Herzog considers one theologian that he, and many others, think got it wrong. Herzog only gives us the name Levison, who says anaideian should be applied to the sleeping neighbor. If it doesn't it would lead to the view that prayer is nothing more than badgering God into submission. Levison needed to translate the word to “strengthen” to make this work. Herzog calls this “theological slight of hand”.

Preachers often do this, but rarely will they tell you they are doing it. Your only clue will be if you have not heard it before. If you haven't, you can check with your favorite source or a more familiar preacher, but even then, you are limiting your sources. This is the problem with theology, there is nowhere you can go to get a consensus answer. There is no code book like there is for electricians. It's not a science where some things are still speculation and others are well established theories based on empirical evidence, and data that has been verified as factual after repeated experimentation. This citing of many sources and discussing them is what makes a work like Herzog's so valuable.
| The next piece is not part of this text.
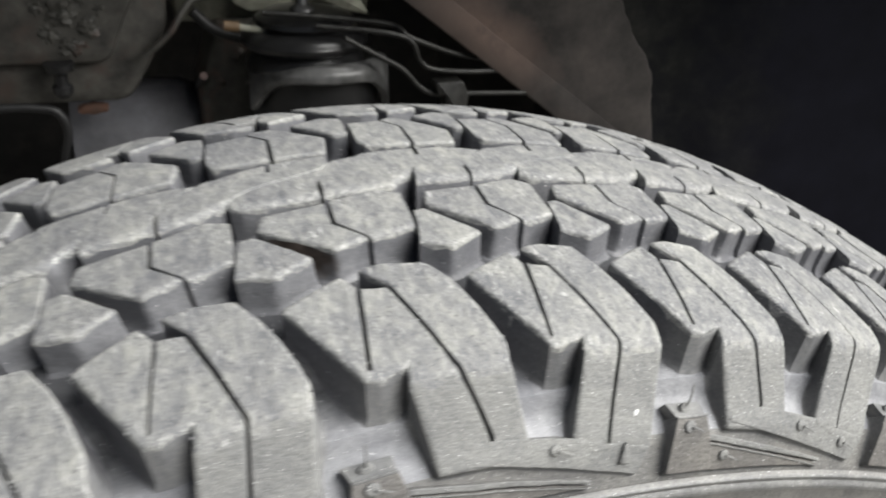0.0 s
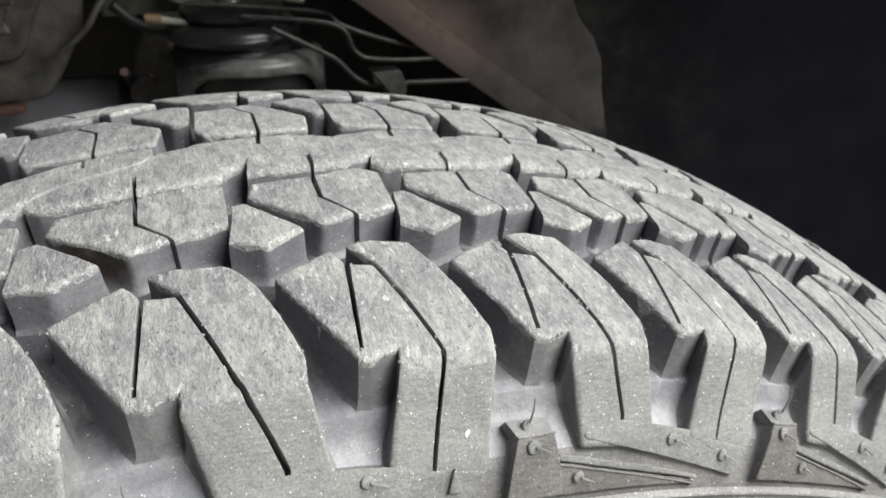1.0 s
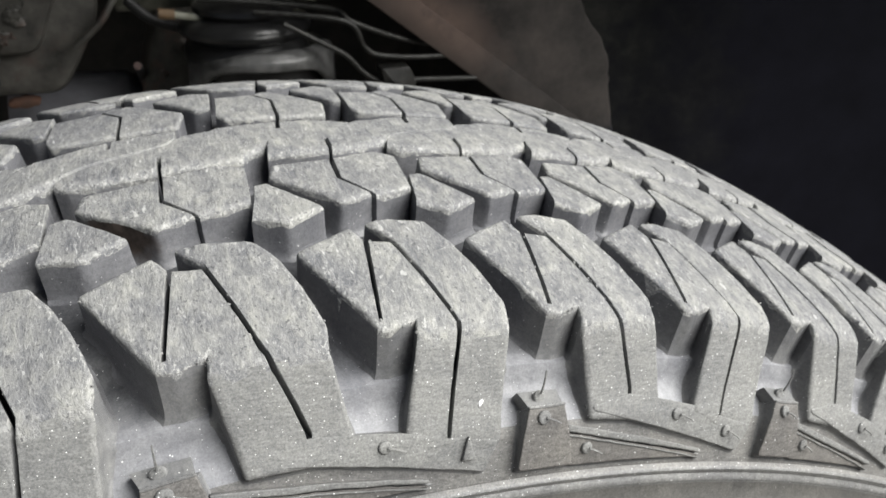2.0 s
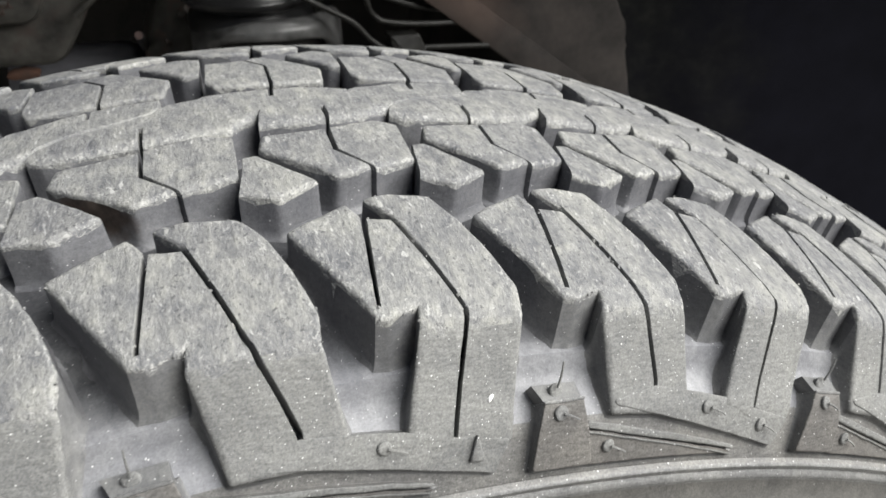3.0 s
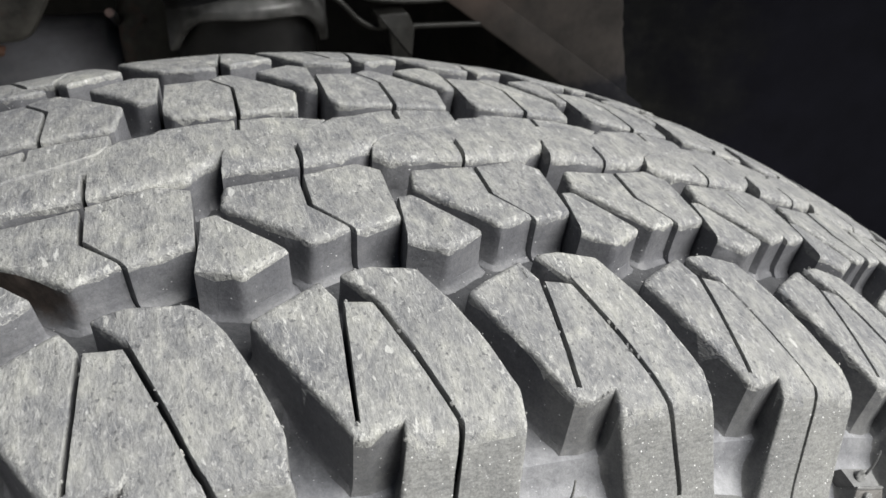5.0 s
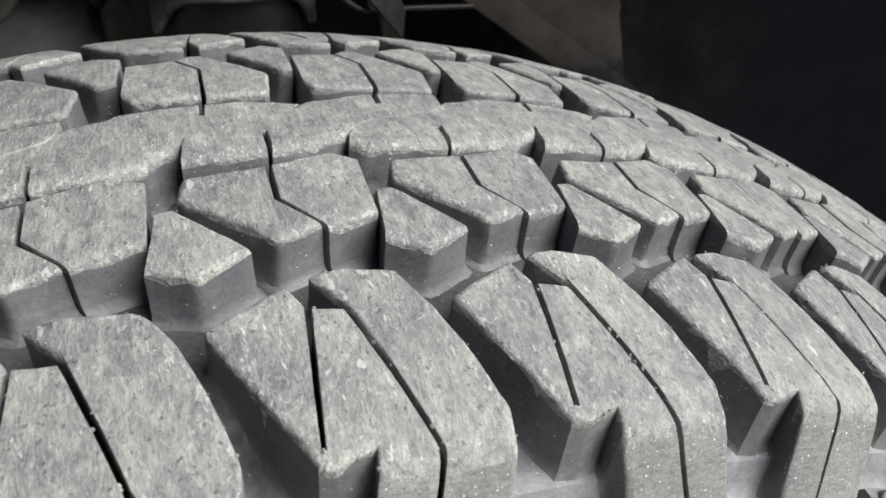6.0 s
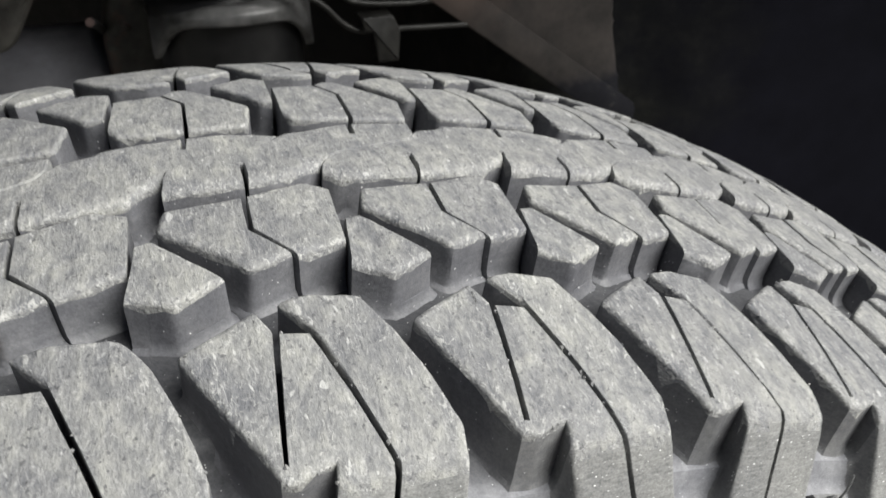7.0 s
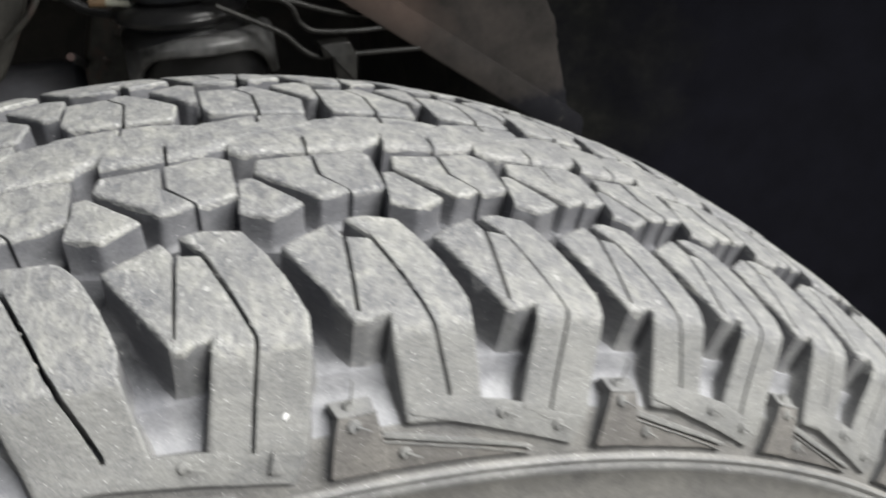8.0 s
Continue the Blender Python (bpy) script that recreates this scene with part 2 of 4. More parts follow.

To help us understand the irony in this parable, Herzog spends a few pages on the idea of “The Moral Economy of the Peasant”. They had to deal with the reality of a subsistence lifestyle, where they felt that any gain of their own was done at the expense of their neighbors. They felt powerless to deal with the ways they were being exploited, so they looked for how those means resulted in something left over for them. It is hard to understand for anyone living in a society where much is provided. They knew there was an elite status that they could never obtain, but they expected those elites to draw a moral line at limiting their exploitation in a way that left them with their subsistence living.

In this system, reciprocity was a norm. You helped others when they needed it and they understood the obligation to reciprocate. Also important, as was discussed two weeks ago earlier in this same chapter, there was a tradition of itinerant preaching. This tradition of receiving a traveler is included in the Holiness Code of Leviticus. This is not simple utilitarianism. It is friendships developed to alleviate the increasing pressures of those elite patrons. This act of giving mere sustenance, bread, is a participation in the hospitality of Abraham. As Herzog says, “every time they place their meager resources at the disposal of the village, they participate in some small way in the continual redistribution of wealth for the sake of protecting and caring for the vulnerable, as envisioned in the Torah.”

I've left out a lot of the details, but Herzog concludes that the parable is breaking a boundary. Modern readers can recognize this, but they have a very different set of boundaries. Boundaries were set by the Torah in 1st century Palestine, but the elites had rewritten those boundaries with an oral Torah. They used that to continue to pursue their acquisitive greed at the expense of peasants and rural poor and still be Torah-clean. To them, extending hospitality to a stranger was shameless, using the “importunity” interpretation of that difficult Greek word. They were fools.



The parable delivers the punchline in verse 8 with irony. Jesus turns that judgment into an affirmation of village hospitality. By doing so, they created a messianic banquet, making a mockery of the lavish banquets of the elite that were done to promote themselves, not the community. This was a system of justice by the impure that those practicing the purity laws couldn't comprehend. The villagers didn't cave in to the desire to hoard and accumulate. This ordinary action of sharing bread was no small matter.